FCCはこの決定以前は、アマチュア無線や期間、範囲の限定された実験以外に95GHz以上の通信を許可する規則を設けていなかった。同帯域は利用可能な最端の帯域と考えられてきたが、無線技術の急速な進歩によって、95GHzと3THzの帯域を新規開発のために開放できるようになった。

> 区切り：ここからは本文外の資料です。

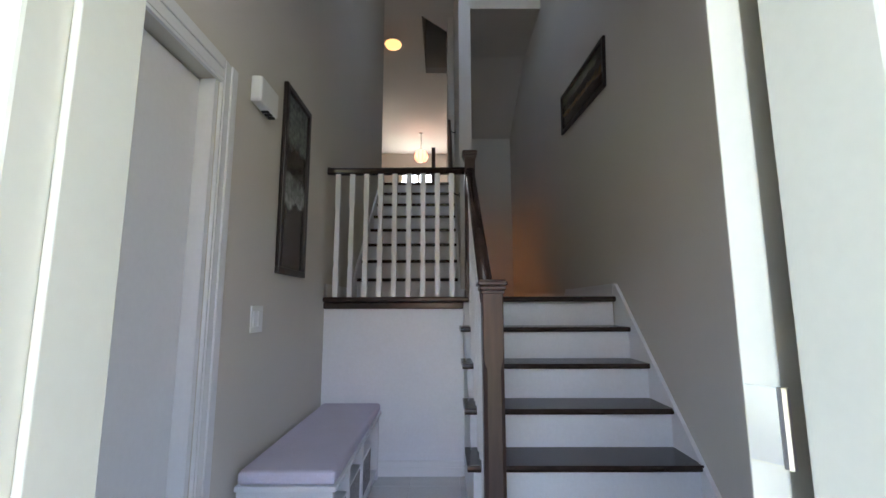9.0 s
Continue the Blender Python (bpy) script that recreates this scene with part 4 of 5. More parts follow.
# upper flight
UY, UZ, URUN, URISE = 9.985, ZL, 0.2265, (ZU - ZL) / 8
up = thing("stairs_upper", "upper flight with dark treads and white risers", "stairs", kind="structure")
for k in range(8):
    y, z = UY + k * URUN, UZ + (k + 1) * URISE
    tread(up, XL + 0.016, XP0 - 0.0225, y, z, URUN + 0.004)
    part("riser", bx(XL + 0.016, XP0 - 0.0225, y, y + 0.018, z - URISE, z - 0.031), M_RISER, up)
    part("carcass", bx(XL + 0.02, XP0 - 0.0235, y + 0.019, UY + 8 * URUN, z - URISE, z - 0.032), M_RISER, up)
sl = URISE / URUN
bm = bmesh.new()
ye = 11.50
prism(bm, [(UY - 0.16, UZ), (UY - 0.16, UZ + 0.14), (UY - 0.05, UZ + 0.30), (ye, UZ + 0.30 + (ye - UY + 0.05) * sl), (ye, UZ)], "x", XL + 0.001, XL + 0.0155)
part("skirt_board", bm, M_TRIM, up)
part("skirt_board", prism(bmesh.new(), [(UY - 0.085, UZ), (UY - 0.085, UZ + 0.15), (UY - 0.02, UZ + 0.25), (ye, UZ + 0.25 + (ye - UY + 0.02) * sl), (ye, UZ)], "x", XP0 - 0.022, XP0 - 0.001), M_TRIM, up)
bm = bmesh.new()
beam(bm, (XL + 0.012, UY - 0.05, UZ + 0.296), (XL + 0.012, ye, UZ + 0.296 + (ye - UY + 0.05) * sl), 0.022, 0.024)
part("skirt_moulding", bm, M_TRIM, up)

# lower flight, going down beyond the landing
down = thing("stairs_lower", "flight going down with dark treads and white risers", "stairs", kind="structure")
DRUN, DRISE = 0.228, (ZL - ZD) / 7
Y_D = 10.085
part("nosing", bx(XP1 + 0.002, XR - 0.002, 9.981, Y_D, ZL - 0.035, ZL, 0.01), M_WOOD, down)
for k in range(1, 7):
    y, z = Y_D - 0.01 + (k - 1) * DRUN, ZL - k * DRISE
    bm = bmesh.new()
    box(bm, XP1 + 0.016, XR - 0.016, y, y + DRUN + 0.03, z - 0.03, z, 0.008)
    part("tread", bm, M_WOOD, down)
    part("riser", bx(XP1 + 0.016, XR - 0.016, y - 0.018, y - 0.002, z + 0.001, z + DRISE - 0.031), M_RISER, down)
for x0, x1 in ((XP1 + 0.001, XP1 + 0.0155), (XR - 0.0155, XR - 0.001)):
    bm = bmesh.new()
    yb = Y_D + 6 * DRUN
    prism(bm, [(9.975, ZL + 0.085), (10.08, ZL + 0.085), (yb, ZL + 0.085 - (yb - 10.08) * DRISE / DRUN), (yb, ZD), (9.96, ZL - 0.3)], "x", x0, x1)
    part("skirt_board", bm, M_TRIM, down)
    bm = bmesh.new()
    xm = (x0 + x1) / 2
    beam(bm, (xm, 9.975, ZL + 0.09), (xm, 10.09, ZL + 0.09), 0.022, 0.022)
    beam(bm, (xm, 10.08, ZL + 0.087), (xm, yb, ZL + 0.087 - (yb - 10.08) * DRISE / DRUN), 0.022, 0.022)
    part("skirt_moulding", bm, M_TRIM, down)


# baseboards
def baseboard(nm, pts, z, h=0.125, t=0.014):
    bm = bmesh.new()
    for (xa, ya), (xb, yb) in zip(pts, pts[1:]):
        a, b = Vector((xa, ya, z + h / 2)), Vector((xb, yb, z + h / 2))
        beam(bm, a, b, t, h)
        beam(bm, a + Vector((0, 0, -h * 0.2)), b + Vector((0, 0, -h * 0.2)), t + 0.010, h * 0.58)
        beam(bm, a + Vector((0, 0, h * 0.18)), b + Vector((0, 0, h * 0.18)), t + 0.005, h * 0.12)
    structure(nm, bm, M_TRIM, "white moulded baseboard", "baseboard")


baseboard("baseboard_landing_east", [(XR - 0.008, 8.90), (XR - 0.008, 9.97)], ZL, 0.098)
baseboard("baseboard_landing_west", [(XL + 0.008, 8.90), (XL + 0.008, 9.79)], ZL, 0.10)
baseboard("baseboard_partition", [(XP0 + 0.0, YP - 0.008), (XP1 + 0.012, YP - 0.008)], ZL, 0.10)
baseboard("baseboard_partition_side", [(XP1 + 0.008, YP - 0.005), (XP1 + 0.008, 9.97)], ZL, 0.10)
baseboard("baseboard_hall_fascia", [(XL + 0.02, 8.902), (XS - 0.01, 8.902)], ZF, 0.10)
baseboard("baseboard_hall_west", [(XL + 0.008, 7.465), (XL + 0.008, 8.89)], ZF)
baseboard("baseboard_well_end", [(-1.4, YW - 0.008), (XR - 0.02, YW - 0.008)], ZD, 0.14)

# closet doorway in the hall wall
cas = thing("trim_casing", "white moulded door casing in the hall wall", "trim", kind="structure")
bm = bmesh.new()
for y0, y1, z0, z1 in ((7.355, 7.455, ZF, 3.42), (6.58, 7.354, 3.32, 3.42)):
    box(bm, XL + 0.001, XL + 0.014, y0, y1, z0, z1)
    box(bm, XL + 0.014, XL + 0.022, y0 + (0.055 if z0 < 2 else 0), y1, z0 + (0.055 if z0 > 2 else 0), z1, 0.003)
    box(bm, XL + 0.014, XL + 0.018, y0 + (0.012 if z0 < 2 else 0), y0 + (0.03 if z0 < 2 else y1 - y0), z0 + (0.012 if z0 > 2 else 0), (z0 + 0.03) if z0 > 2 else z1)
part("casing", bm, M_TRIM, cas)
part("jamb", bx(XL - 0.118, XL + 0.001, 7.325, 7.349, ZF, 3.32), M_TRIM, cas)
part("closet_door", bx(XL - 0.09, XL - 0.055, 6.605, 7.32, ZF + 0.01, 3.31, 0.003), M_TRIM, cas, "white closet door")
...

フィンランドのUniversity of Ouluの6Gフラグシッププログラムのバイスディレクターで、2018年9月にフィンランドの6G研究について講演したAri Pouttu教授は、「研究開始から市場投入までは通常10年かかる。6Gに関しても同様だ」と述べている。Pouttu氏は先週、EE Timesに対して、「業界は5Gの展開を開始したばかりだ。6Gの標準化は2030年ごろになると予想される。そのころには5Gがピークを迎える見通しだ。4Gのピークは2025年ごろになるだろう」と語った。
6G関連ホワイトペーパーの作成も
Pouttu氏は6G Wireless Summitの開催前に、「サミットの成果は、6Gに関する初のホワイトペーパーとしてまとめる予定だ。世界中から関係者が集結して、6Gの仕様について検討する。ホワイトペーパーでは、6Gの草案やロードマップ、ユースケース、要件、周波数帯の割り当てなどを定義する予定だ」と語っていた。同サミットには、HuaweiやChina Mobile、China Telecom、Ericsson、Qualcomm、Samsung Electronics、ETRI、NTTドコモなど、各地から主要企業が参加した。

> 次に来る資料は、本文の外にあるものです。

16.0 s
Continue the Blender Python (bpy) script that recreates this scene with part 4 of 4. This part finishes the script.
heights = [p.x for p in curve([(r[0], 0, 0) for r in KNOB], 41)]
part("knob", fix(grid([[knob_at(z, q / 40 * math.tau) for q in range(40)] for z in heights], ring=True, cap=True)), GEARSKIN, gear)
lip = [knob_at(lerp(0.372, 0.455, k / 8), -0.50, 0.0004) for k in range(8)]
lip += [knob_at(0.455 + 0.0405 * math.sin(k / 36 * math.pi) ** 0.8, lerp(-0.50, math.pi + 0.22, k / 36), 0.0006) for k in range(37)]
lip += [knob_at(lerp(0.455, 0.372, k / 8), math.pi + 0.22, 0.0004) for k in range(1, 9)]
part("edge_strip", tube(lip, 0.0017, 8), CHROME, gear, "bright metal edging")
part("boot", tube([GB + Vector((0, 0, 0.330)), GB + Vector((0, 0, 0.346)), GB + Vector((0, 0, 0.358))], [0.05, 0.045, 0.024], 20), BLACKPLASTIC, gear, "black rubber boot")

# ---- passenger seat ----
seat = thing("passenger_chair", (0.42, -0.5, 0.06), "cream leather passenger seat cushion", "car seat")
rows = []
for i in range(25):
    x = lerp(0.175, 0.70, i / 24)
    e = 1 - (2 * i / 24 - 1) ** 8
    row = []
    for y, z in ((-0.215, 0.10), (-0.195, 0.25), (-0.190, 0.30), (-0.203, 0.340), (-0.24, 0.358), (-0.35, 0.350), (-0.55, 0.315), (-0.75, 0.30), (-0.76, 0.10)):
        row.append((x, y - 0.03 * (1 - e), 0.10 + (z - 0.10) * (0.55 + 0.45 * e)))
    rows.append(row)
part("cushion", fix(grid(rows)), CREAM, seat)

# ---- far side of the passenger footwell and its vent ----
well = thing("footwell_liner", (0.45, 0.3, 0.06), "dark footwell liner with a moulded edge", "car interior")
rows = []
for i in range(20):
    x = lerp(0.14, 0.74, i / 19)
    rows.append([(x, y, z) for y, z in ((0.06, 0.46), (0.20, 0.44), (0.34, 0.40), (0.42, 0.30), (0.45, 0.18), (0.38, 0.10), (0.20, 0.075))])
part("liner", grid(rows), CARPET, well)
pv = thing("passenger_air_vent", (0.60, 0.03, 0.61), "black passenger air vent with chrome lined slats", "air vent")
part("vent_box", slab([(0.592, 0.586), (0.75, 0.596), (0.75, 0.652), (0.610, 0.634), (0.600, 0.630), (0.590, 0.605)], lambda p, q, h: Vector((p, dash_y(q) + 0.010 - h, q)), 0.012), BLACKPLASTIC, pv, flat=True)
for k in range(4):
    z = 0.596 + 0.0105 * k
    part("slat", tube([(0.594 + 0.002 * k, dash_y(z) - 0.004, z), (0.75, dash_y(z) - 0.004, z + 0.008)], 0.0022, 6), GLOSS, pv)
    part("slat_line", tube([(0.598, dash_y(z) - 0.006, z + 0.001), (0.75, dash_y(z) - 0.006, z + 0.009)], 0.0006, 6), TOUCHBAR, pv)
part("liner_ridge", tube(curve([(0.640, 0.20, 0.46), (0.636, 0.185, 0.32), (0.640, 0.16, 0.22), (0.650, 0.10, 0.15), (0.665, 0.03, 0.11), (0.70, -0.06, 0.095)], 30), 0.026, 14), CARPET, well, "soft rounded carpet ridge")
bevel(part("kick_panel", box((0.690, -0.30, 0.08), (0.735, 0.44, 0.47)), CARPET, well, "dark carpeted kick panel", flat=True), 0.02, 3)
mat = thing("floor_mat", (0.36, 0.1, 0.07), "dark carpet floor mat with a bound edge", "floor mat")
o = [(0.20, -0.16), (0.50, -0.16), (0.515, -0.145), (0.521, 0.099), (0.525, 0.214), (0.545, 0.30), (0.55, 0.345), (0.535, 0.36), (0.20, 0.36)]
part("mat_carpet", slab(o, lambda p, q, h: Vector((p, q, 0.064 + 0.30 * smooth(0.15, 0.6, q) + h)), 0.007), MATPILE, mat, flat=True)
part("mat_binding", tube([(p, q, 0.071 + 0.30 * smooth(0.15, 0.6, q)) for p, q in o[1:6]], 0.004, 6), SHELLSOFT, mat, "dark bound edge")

「6G Wireless Summitは、6Gに貢献する意欲のある全ての企業や研究者を招いた世界的なイベントだ。6GフラグシッププログラムはUniversity of Ouluに設置されたグループで、自由に意見を交わすことが認められている。同プログラムは、世界中のグローバル企業や研究グループの意見を仰ぐ中で、6Gがどのようなものであるかについて、ある種のコンセンサスを獲得しつつある」(Pouttu氏)

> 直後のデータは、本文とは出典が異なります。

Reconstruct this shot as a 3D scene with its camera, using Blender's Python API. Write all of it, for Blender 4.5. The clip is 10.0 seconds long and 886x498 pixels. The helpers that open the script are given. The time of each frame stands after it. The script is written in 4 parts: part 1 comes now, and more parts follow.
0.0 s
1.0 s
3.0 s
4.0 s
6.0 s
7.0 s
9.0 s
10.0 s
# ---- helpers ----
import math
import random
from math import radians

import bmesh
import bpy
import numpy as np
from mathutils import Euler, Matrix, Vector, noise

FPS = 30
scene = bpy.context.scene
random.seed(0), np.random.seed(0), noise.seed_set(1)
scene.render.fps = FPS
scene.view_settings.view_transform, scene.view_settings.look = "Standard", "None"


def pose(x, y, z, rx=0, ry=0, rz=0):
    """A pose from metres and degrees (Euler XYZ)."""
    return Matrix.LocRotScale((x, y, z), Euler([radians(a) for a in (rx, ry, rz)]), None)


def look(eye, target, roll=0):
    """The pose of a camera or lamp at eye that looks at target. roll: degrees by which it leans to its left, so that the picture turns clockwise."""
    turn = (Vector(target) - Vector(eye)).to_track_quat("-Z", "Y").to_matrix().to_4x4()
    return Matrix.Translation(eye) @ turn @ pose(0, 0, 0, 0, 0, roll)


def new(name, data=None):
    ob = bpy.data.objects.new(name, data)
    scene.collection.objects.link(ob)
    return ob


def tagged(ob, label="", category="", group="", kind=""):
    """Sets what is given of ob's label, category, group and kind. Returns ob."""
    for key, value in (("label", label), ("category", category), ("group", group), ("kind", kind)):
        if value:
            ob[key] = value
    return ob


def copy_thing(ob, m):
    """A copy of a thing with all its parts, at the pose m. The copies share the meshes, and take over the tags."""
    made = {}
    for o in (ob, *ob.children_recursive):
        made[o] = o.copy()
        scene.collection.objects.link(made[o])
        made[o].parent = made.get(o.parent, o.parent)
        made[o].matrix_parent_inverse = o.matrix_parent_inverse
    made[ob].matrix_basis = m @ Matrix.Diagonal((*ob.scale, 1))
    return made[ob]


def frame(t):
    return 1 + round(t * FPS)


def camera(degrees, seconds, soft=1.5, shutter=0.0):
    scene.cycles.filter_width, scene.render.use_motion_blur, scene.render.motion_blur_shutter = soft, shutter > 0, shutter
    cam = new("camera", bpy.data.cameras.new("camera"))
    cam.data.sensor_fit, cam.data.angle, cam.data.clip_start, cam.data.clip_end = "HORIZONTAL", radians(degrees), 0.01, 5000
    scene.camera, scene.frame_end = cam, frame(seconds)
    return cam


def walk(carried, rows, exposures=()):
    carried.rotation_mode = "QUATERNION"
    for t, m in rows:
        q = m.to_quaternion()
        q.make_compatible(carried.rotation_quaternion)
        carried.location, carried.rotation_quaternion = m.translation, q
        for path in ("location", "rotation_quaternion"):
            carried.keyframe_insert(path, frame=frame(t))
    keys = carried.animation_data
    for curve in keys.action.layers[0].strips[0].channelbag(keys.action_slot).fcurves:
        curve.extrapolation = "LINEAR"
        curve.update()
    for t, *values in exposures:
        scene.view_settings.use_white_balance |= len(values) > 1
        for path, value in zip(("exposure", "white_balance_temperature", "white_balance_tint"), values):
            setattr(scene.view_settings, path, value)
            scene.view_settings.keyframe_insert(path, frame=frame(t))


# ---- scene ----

同イベントの最終日には、6Gのビジョンと潜在的な技術が具体的に説明された。Nokiaのベル研究所のPeter Vetter氏、HuaweiのWen Tong氏、EricssonのMagnus Frodigh氏、SamsungのJuho Lee氏、NTTドコモの中村武宏氏、China TelecomのQi Bi氏、ChinaMobileのGuiyi Liu氏、ETRIのKwon Dong-Seung氏、 欧州委員会(EC)のBernard Barani氏の他、世界中から集まった研究者が登壇した。
講演者の1人で、ドイツのUniversity of Wuppertalで高周波通信技術の教授を務めるUllrich R. Pfeiffer氏は、テラヘルツアプリケーション向けIC設計や100Gビット/秒(bps)を上回る無線フロントエンドについて発表した。
同氏は、「テラヘルツの周波数の活用が進み、トランジスタの遮断(カットオフ)周波数を上回る半導体技術が試験運用されている状況で生み出される新たなアプリケーションや回路について、課題と機会の両方を十分に検討していく」と語った。BiCMOSプロセス技術は最近、最高周波数(fmax)が0.7THzに達し、十分なRF回路性能を備えながら最大約300GHzで動作できるようになったという。
既に始まっている6Gのプロジェクト
6Gの仕様や要件などを検討しているプログラムは、既に始まっている。フィンランドは、5Gの商業化と6Gに必要となる要素技術の開発をサポートすべく、8年間で2億5100万ユーロを割り当てるプログラムをスタートしている。
中国は2018年に、6Gの研究を既に開始している。ITU(国際電気通信連合)には、次世代ネットワークのためのバックボーン技術を検討するワーキンググループもある。SRC(Semiconductor Research Corporation)は、テラヘルツ通信とセンシング技術を開発するための中央研究所を持っていて、1G~100Gbpsの下り通信と、別個に変調した100~1000のビームを目指している。
University of OuluのPouttu教授は、「6Gの標準化は、素材と通信の面で新たな課題を抱えるだろう」と述べる。さらに、スマートフォンだけでなく、例えばデスクや、家の壁、建物の窓ガラスなどがディスプレイとなり、Webサイトを表示するといったような、新しいアプリケーションも出てくるだろうと語った。